It is hard to believe that I have only been here for a week. Very quickly I have established a routine and adjusted myself to this city. Prior to leaving, family and friends gave plenty of suggestions about what to try, telling me the pizza is different or certain types of pasta to try. Throughout the week I have tasted as many of these specialties as possible. All are delicious, however, the specialty that has impressed me most, and ultimately defined my routine, is the ice cream. In the United States my freezer would almost always contain ice cream and a bowl of it was always the perfect dessert. It is not surprising then, this nightly ritual has followed me to Rome.
Gelato, as it is called here, is different from American ice cream because it is uses whole milk rather than strictly cream. This means you taste more of the unique flavors, rather than just the fatty cream. Plus the lower fat content means I can feel a lot better about eating it twice a day! I had only been in Rome for few hours when one my roommates suggested finding a gelato shop. I was surprised a quick Google maps search showed gelato shops on almost every street corner. After finding a shop just around the corner form the Residence Candia I had a delicious mango gelato, far superior to any mango sherbet in the States. My roommates and I quickly agreed gelato would be a daily tradition.
After settling into the Residence, a group of us made the walk to Temple Rome for a pizza party. Roughly 30 minutes, this walk passes through markets, restaurants, and even over the Tiber River. It was on this first night we met Gianni, a student affairs assistant. As a true Italian he has been instrumental in our quest to find the best gelato. Throughout the next few days he provided endless recommendations and advice. Most importantly, he has provided us with a list of his recommended restaurants, movie theaters, and, most importantly, a full page of gelato shops.
Following Gianni’s advice, my roommates and I placed all of the shops on Google maps and found shops near each of the places we wanted to see. Quickly, we fell into a schedule. After a nice walk to Temple Rome and back for classes, we would venture to the local supermarket to find foods for dinner. I quickly learned that in Italy people do not buy their food in advance, but go shopping each afternoon for dinner. After shopping for our meal and eating a late dinner, once again an Italian tradition, we would pick a different gelato shop and experience a different part of the city. Despite the ease of public transportation, we walk each night and enjoy the sights and sounds of Italy. So far I have had fragola (strawberry) at the base of the Spanish Steps, Crema Di Grom (a specialty of the store that was similar to cookie dough) in front of the Pantheon, and Caramel (better than any caramel I have ever had in America) feet from Vatican City.

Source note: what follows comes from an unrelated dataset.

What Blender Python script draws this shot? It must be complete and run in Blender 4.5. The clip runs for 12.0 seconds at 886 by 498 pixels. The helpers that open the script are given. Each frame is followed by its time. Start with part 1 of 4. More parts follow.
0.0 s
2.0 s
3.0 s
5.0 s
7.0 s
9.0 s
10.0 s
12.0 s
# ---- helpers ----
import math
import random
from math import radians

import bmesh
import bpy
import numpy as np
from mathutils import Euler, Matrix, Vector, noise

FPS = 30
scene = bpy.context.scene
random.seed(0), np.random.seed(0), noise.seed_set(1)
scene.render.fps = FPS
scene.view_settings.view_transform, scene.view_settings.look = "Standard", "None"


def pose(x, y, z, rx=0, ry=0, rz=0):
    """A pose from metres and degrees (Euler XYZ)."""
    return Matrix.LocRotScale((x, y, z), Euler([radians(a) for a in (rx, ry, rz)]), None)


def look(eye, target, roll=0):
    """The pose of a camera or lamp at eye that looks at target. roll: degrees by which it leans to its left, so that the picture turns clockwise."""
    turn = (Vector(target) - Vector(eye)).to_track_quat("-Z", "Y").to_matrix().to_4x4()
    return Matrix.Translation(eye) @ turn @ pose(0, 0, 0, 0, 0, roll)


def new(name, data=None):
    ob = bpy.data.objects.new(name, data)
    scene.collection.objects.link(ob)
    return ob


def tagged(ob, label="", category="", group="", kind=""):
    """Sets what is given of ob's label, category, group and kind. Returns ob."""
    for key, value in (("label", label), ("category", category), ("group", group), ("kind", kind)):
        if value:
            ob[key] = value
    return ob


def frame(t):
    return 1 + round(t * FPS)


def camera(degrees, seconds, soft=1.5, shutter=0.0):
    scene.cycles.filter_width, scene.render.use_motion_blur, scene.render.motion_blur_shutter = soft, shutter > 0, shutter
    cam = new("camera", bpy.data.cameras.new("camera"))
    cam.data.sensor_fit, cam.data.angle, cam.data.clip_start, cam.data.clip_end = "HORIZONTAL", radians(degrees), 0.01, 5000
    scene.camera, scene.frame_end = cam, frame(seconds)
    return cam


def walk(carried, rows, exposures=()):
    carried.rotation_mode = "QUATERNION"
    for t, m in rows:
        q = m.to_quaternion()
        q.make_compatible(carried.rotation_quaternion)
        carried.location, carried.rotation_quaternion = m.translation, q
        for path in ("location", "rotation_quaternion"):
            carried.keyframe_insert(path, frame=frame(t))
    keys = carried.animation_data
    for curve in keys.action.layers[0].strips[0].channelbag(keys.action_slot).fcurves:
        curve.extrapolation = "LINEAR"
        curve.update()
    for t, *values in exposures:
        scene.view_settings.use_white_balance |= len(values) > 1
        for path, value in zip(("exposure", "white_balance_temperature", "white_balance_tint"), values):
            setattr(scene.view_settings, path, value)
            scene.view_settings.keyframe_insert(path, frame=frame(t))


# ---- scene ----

I never thought I would establish a routine so quickly, but gelato is the perfect way to end my day, just like ice cream signaled the end of my day in America. Classes promise to greatly enhance this routine. Already, Dr. Pollack has explained to us the food subsidies of the European Union, explaining why food (including gelato) is so inexpensive. History of Art in Rome has excursions planned to many of the sites where I also plan to have gelato. Having the expertise of my professor will certainly increase my appreciation and my overall experience. Fortunately, there are still countless flavors of gelato and places to go with my remaining 5 weeks.